Thursday, October 3, 2019

Why am I here?

Why am I here?

I've been thinking a lot about this question lately. Especially since my stroke in February. We all question our purpose, but when faced with a situation that could be fatal. I don't like to think about it, but even though I came out ok from my stroke, the fact is that I could have died if it had hit a different part of my brain. I am thankful every day that I am still here, but that still brings up the question...

Why am I here?

This is a question I have been asking myself. Is there a purpose for my life? I'm meaning beyond the raising my children and being here to see my grandchildren.

I believe the answer is yes. My purpose is to share my story. To let someone know they are not alone. And if someone feels alone, my hope is through my words I can help them feel less alone.

Why am I here?

If someone needs a friend or a listening ear, my contact information is in my profile. Please use it. I am here for you. THAT is why I am here!

Sunday, April 7, 2019

Uninvited Guests

This is a post that has been going around in my head for two months now. I know I want to... need to... write this. Not just for others, but mainly for myself. I need to get my thoughts and emotions out. That is the reason for my blog. To explore what I'm dealing with as a person with chronic illness. If by sharing I help one person who is also struggling know they are not alone, I have me my purpose.

People dealing with a chronic illness know that, quite often, the medical file usually doesn't stop with one diagnosis.
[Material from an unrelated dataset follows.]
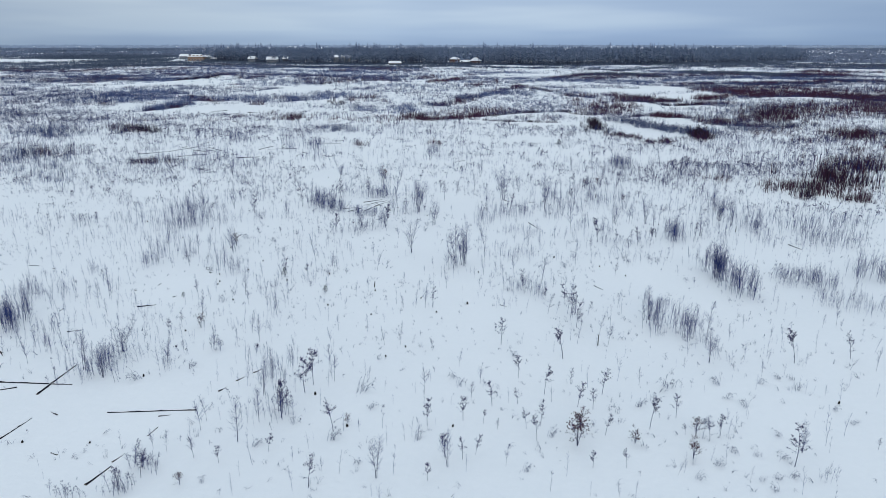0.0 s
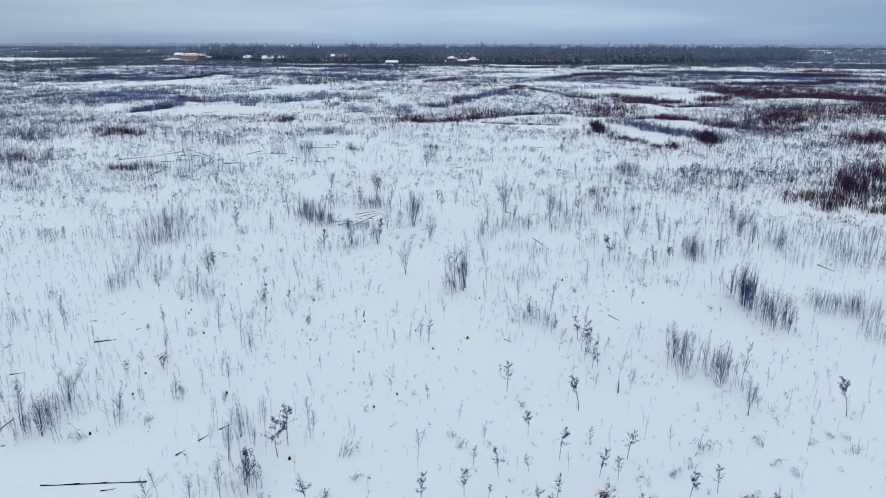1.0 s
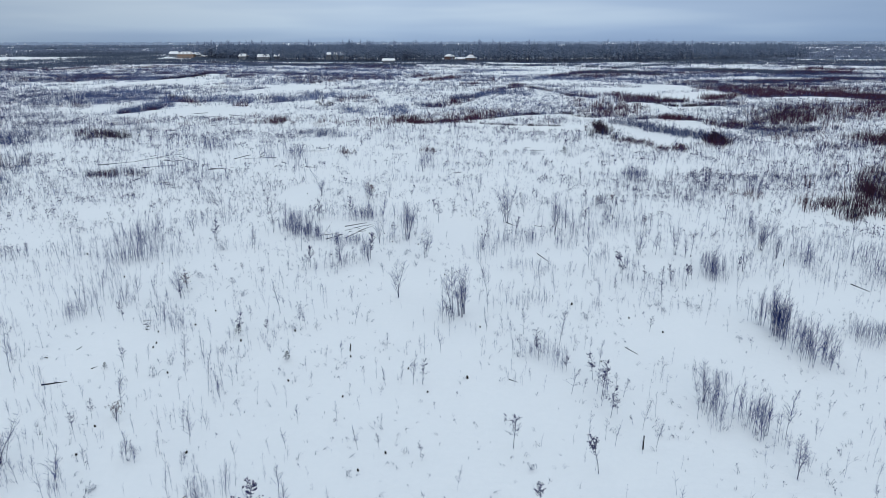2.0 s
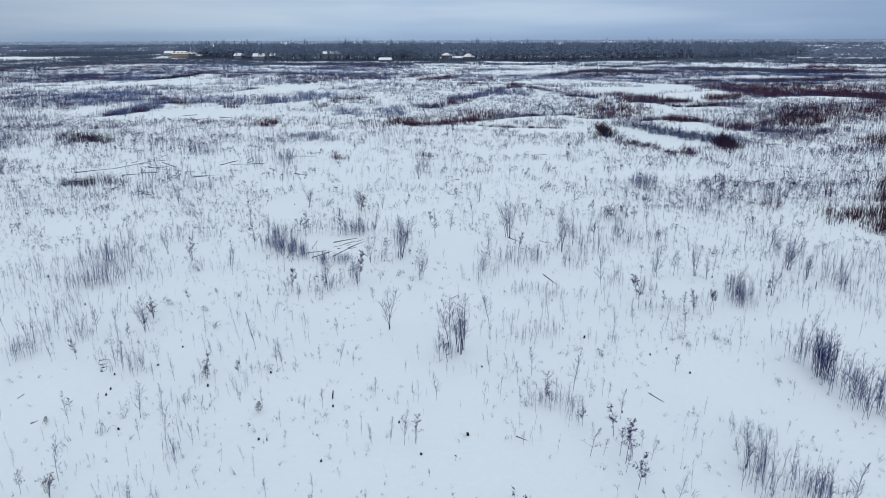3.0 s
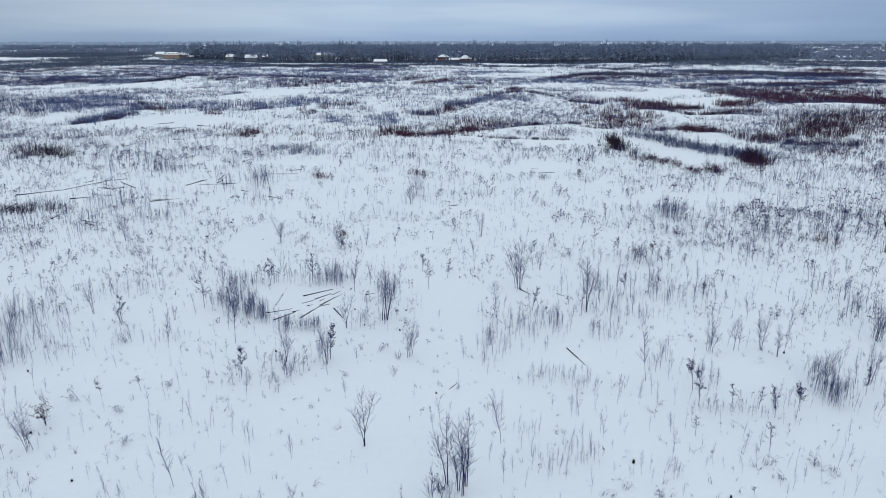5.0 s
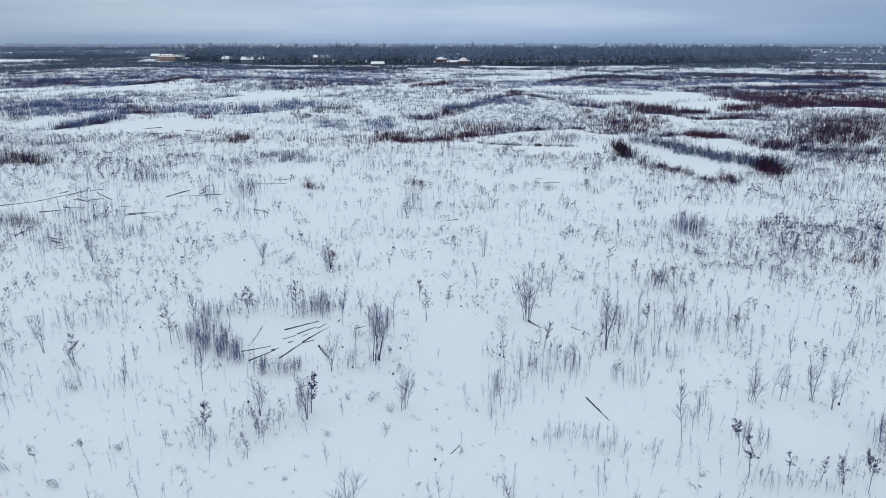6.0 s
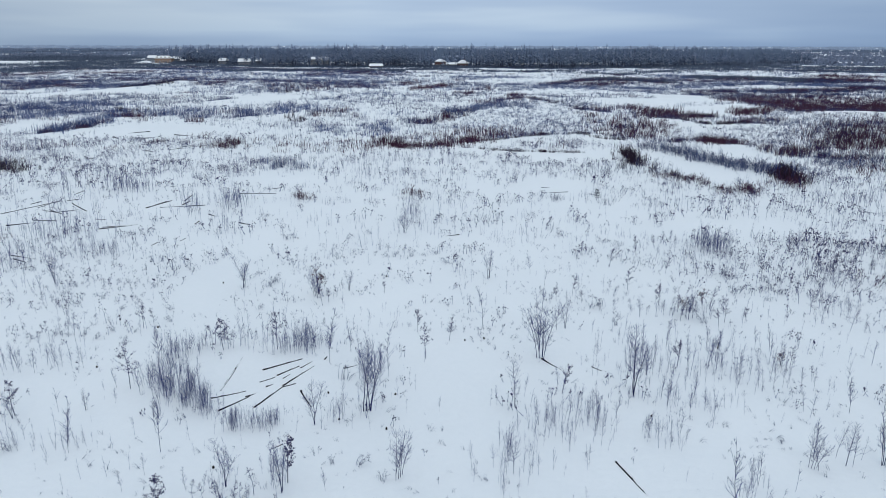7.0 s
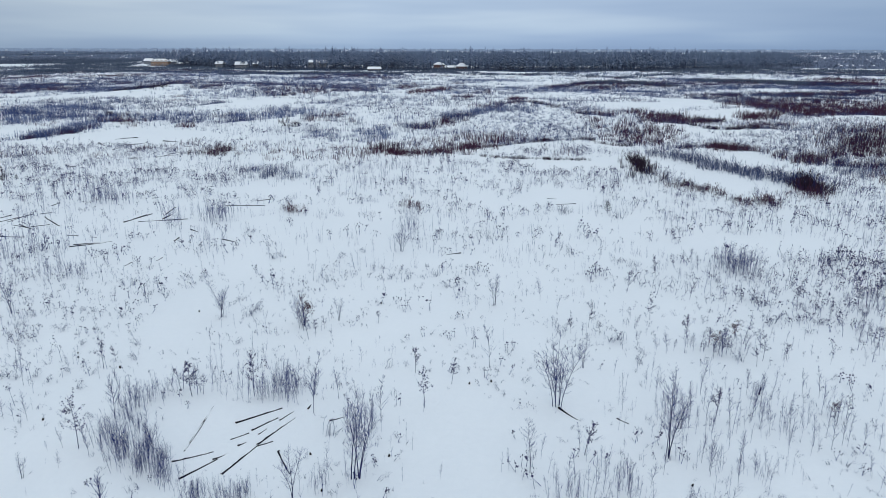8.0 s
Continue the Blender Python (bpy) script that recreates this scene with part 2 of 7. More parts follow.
# ---- plant shapes: vertices and triangles, one unit high ----
class Shape:
    def __init__(self):
        self.v, self.f = [], []

    def tube(self, pts, radii, sides=3):
        base = len(self.v)
        for p, r in zip(pts[:-1], radii):
            for k in range(sides):
                a = 2 * math.pi * k / sides
                self.v.append((p[0] + r * math.cos(a), p[1] + r * math.sin(a), p[2]))
        for j in range(len(pts) - 2):
            for k in range(sides):
                a, b = base + j * sides + k, base + j * sides + (k + 1) % sides
                self.f += [(a, b, b + sides), (a, b + sides, a + sides)]
        tip = len(self.v)
        self.v.append(tuple(pts[-1]))
        last = base + (len(pts) - 2) * sides
        for k in range(sides):
            self.f.append((last + k, last + (k + 1) % sides, tip))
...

Whatever the cause - genetic, autoimmune, illness, or just pure luck - rarely do we see a person with only one condition in the world of chronic illness. I started my journey in March 2008 with one condition - Type 2 diabetes. Just this year I have added to the list.

In the last few years, I found out I have a fatty liver, a cyst on one of my kidneys, and plantar fasciitis. Earlier this year I finally got an answer to my chronic pain - fibromyalgia. Thankfully it hasn't caused too much trouble in my job as a first grade teacher.

On February 19, my left thumb started to feel numb. I thought that was strange but didn't think much of it. Maybe I'd call the doctor the next day or so if it didn't go away. The next morning, I notice my left upper arm felt a little numb. Not totally numb. I could still feel pressure. Probably best described as the numbness you feel when the dentist first gives you a local injection to fill a cavity. Within less than an hour, my entire left side had this sensation. Off to the ER I went! (Thankfully it was a snow day so I didn't have to request s substitute or write sub plans!)

After tests and doctor appointments over the next several days, it was determined that I had a right thalamic stroke. In other words, stroke in the right side of the thalamus, near the center of the brain. This area of the brain affects sensation which explains why my left side was experiencing diminished sensation (numbness).

I am now officially a stroke survivor.

Chronic conditions are like uninvited guests. You don't want them, but sometimes it's next to impossible to get rid of them. I still have diminished sensation on the left side of my body, most noticeable on my face and upper arm. I may need to learn to live with this for the rest of my life. If you can't get rid of the uninvited guest, you might as well make friends!